◆ Supplied data
============

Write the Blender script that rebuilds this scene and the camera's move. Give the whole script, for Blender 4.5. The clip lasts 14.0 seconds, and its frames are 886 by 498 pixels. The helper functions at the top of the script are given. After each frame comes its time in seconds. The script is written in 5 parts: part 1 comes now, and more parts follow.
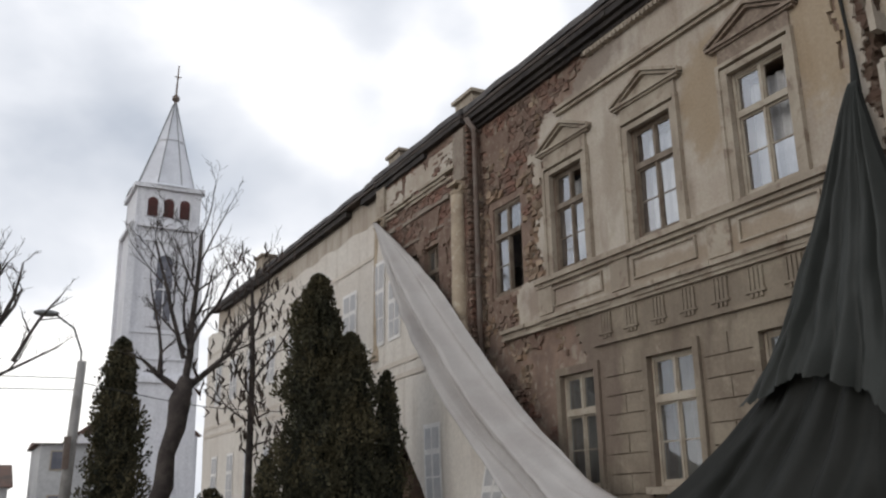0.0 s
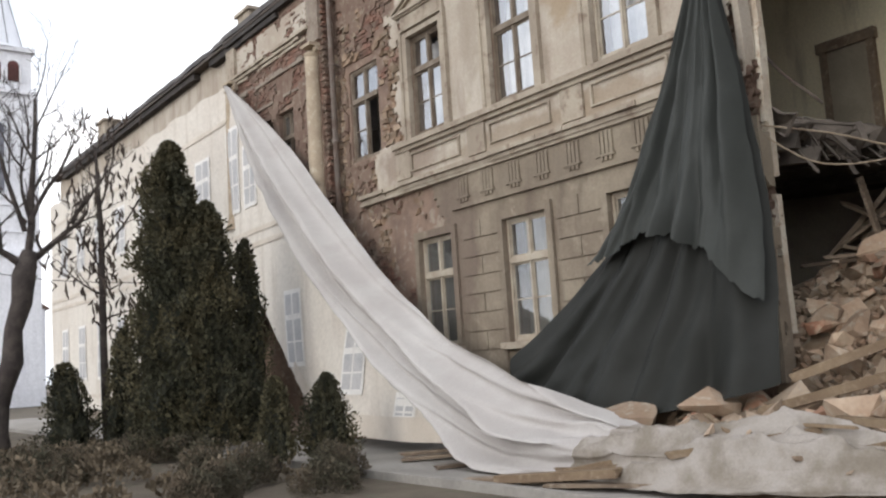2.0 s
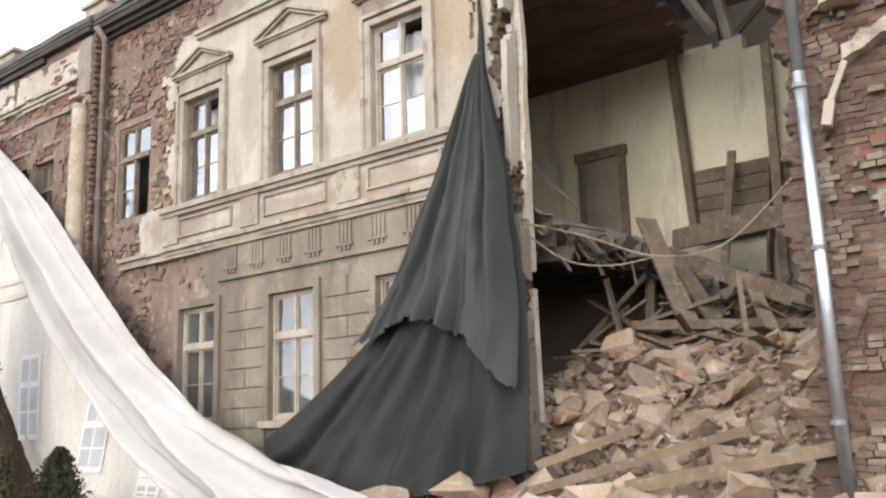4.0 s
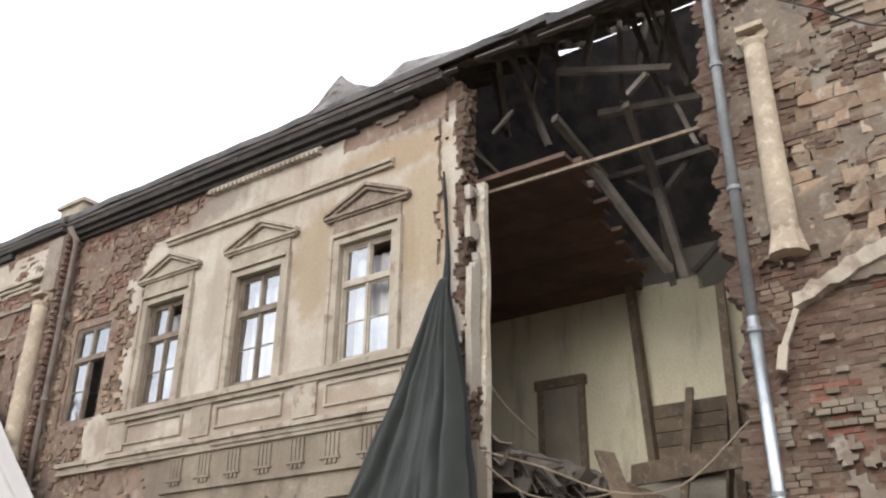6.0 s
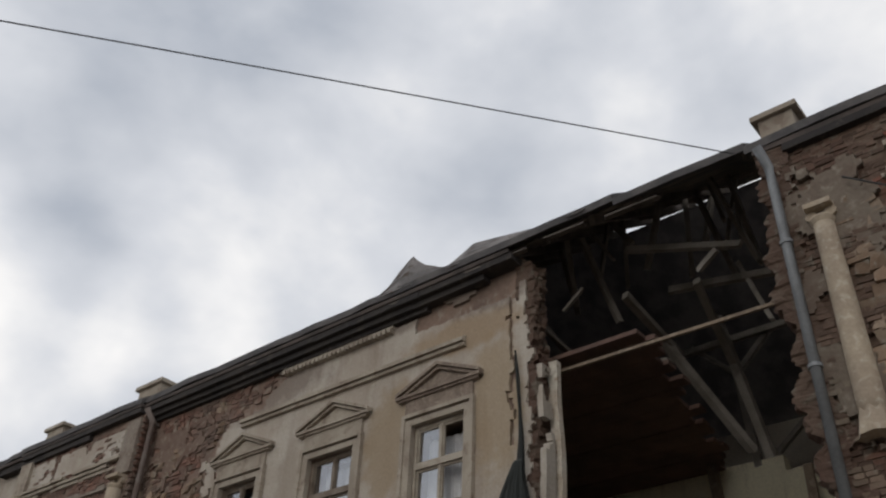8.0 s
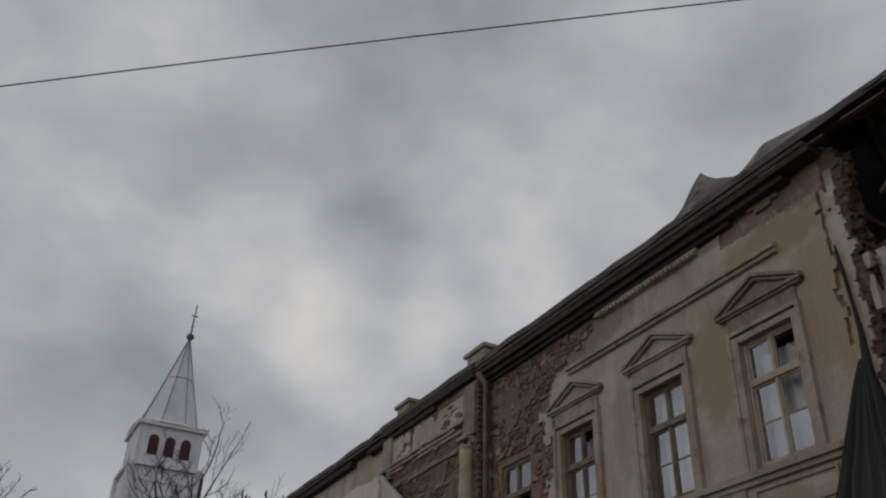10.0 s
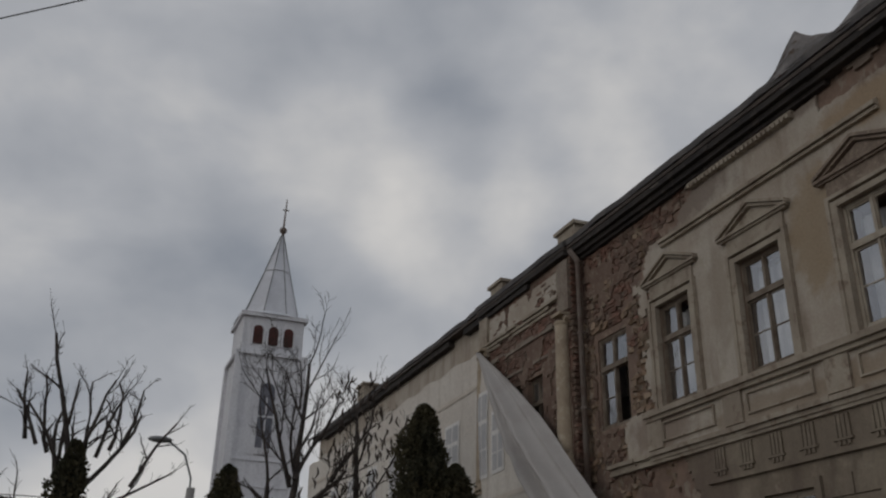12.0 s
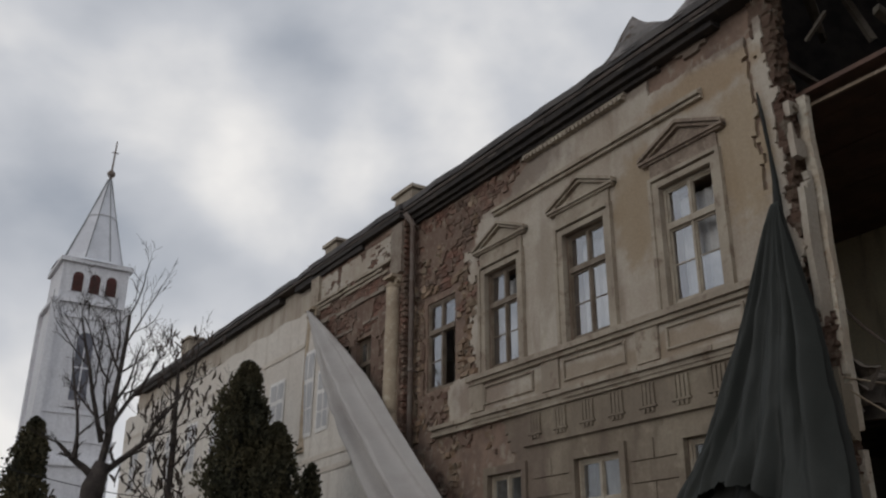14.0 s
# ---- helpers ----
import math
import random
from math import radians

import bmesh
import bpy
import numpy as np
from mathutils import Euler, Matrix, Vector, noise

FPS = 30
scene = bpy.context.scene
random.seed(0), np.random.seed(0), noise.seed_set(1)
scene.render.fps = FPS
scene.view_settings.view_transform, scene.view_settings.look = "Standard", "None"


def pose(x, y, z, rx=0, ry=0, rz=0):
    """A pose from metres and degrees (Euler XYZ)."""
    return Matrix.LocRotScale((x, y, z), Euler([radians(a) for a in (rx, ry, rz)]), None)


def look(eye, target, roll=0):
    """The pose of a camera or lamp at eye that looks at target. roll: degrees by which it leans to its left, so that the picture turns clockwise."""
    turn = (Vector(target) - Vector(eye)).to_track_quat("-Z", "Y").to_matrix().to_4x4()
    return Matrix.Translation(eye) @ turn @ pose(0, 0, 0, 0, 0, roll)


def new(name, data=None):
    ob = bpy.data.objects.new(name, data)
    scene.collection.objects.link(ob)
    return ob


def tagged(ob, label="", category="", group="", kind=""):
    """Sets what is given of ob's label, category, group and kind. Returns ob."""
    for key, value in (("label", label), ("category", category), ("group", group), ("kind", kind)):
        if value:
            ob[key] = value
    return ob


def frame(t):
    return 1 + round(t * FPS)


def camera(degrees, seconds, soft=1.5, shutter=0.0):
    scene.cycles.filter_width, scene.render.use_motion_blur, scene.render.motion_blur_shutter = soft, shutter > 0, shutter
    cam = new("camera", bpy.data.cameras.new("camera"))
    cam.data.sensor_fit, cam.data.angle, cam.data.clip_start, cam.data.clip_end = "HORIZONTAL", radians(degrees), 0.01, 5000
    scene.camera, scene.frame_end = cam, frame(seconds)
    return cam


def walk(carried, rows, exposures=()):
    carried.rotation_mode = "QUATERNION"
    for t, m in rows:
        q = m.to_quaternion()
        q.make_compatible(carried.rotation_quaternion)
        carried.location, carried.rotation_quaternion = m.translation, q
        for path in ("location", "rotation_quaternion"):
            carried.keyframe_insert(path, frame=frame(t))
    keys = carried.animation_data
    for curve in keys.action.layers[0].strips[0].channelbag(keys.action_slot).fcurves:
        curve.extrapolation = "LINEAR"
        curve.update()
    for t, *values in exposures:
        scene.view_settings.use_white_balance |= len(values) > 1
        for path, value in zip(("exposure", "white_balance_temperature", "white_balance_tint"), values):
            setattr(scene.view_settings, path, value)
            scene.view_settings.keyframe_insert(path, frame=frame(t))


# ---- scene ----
cam = camera(52.67, 14.0, soft=2.3)
# seconds, eye x, y, z, turn about x, y, z
PATH = [
    (0.0, 0.086, 0.043, 1.555, 105.98, 1.08, -27.69),
    (0.5, 0.047, 0.122, 1.540, 105.06, 0.81, -28.38),
    (1.0, 0.078, 0.105, 1.569, 102.36, 1.74, -30.63),
    (1.5, 0.100, 0.085, 1.576, 99.48, 2.59, -32.67),
    (2.0, 0.059, 0.051, 1.603, 96.86, 3.77, -36.46),
    (2.5, 0.039, 0.012, 1.576, 97.38, 3.29, -42.24),
    (2.7, 0.040, -0.025, 1.575, 97.31, 3.84, -44.72),
    (4.8, 0.166, 0.079, 1.589, 104.67, 1.18, -54.77),
    (5.0, 0.167, 0.069, 1.606, 106.27, 0.96, -55.01),
    (5.5, 0.152, 0.060, 1.630, 110.32, 0.24, -54.64),
    (6.0, 0.108, 0.035, 1.650, 115.04, -0.58, -54.87),
    (6.5, 0.091, 0.018, 1.665, 119.58, -1.04, -54.89),
    (7.0, 0.073, 0.009, 1.685, 123.25, -1.63, -54.43),
    (7.5, 0.053, -0.004, 1.684, 125.94, -1.86, -54.27),
    (8.0, 0.002, 0.002, 1.673, 126.08, -2.17, -50.71),
    (8.5, -0.068, -0.017, 1.686, 125.68, -2.06, -45.02),
    (9.0, -0.013, -0.038, 1.670, 124.61, -3.09, -38.00),
    (9.2, -0.010, -0.015, 1.657, 124.34, -2.66, -35.77),
    (11.3, -0.169, -0.094, 1.522, 115.55, -1.41, -20.77),
    (11.5, -0.182, -0.106, 1.532, 114.52, -1.35, -20.63),
    (12.0, -0.184, -0.099, 1.533, 114.16, -1.08, -21.94),
    (12.5, -0.156, -0.078, 1.545, 114.45, -0.85, -25.18),
    (13.0, -0.125, -0.073, 1.553, 114.69, -0.91, -28.46),
    (13.5, -0.092, -0.080, 1.568, 114.40, -0.65, -31.38),
    (14.0, -0.073, -0.063, 1.563, 111.78, -0.28, -32.76),
]
EXPOSURES = [(0.0, 0.42), (0.5, 0.15), (1.0, 0.35), (1.5, 0.8), (2.0, 1.35), (2.5, 1.65), (5.0, 2.15), (5.5, 2.0), (6.0, 1.75), (6.5, 1.4), (7.0, 0.95), (7.5, 0.4), (8.0, 0.05), (8.5, -0.3), (9.0, -0.5), (11.5, -0.88), (12.0, -0.79), (12.5, -0.65), (13.0, -0.55), (13.5, -0.4), (14.0, -0.23)]
walk(cam, [(t, pose(*p)) for t, *p in PATH], EXPOSURES)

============

◆ Task
Quote word for word the lines from the line holding "carried.location, carried.rotation_quaternion = m.translation, q" through the line holding "for curve in"; include both of those lines and add nothing.

◆ Answer to this exercise
        carried.location, carried.rotation_quaternion = m.translation, q
        for path in ("location", "rotation_quaternion"):
            carried.keyframe_insert(path, frame=frame(t))
    keys = carried.animation_data
    for curve in keys.action.layers[0].strips[0].channelbag(keys.action_slot).fcurves:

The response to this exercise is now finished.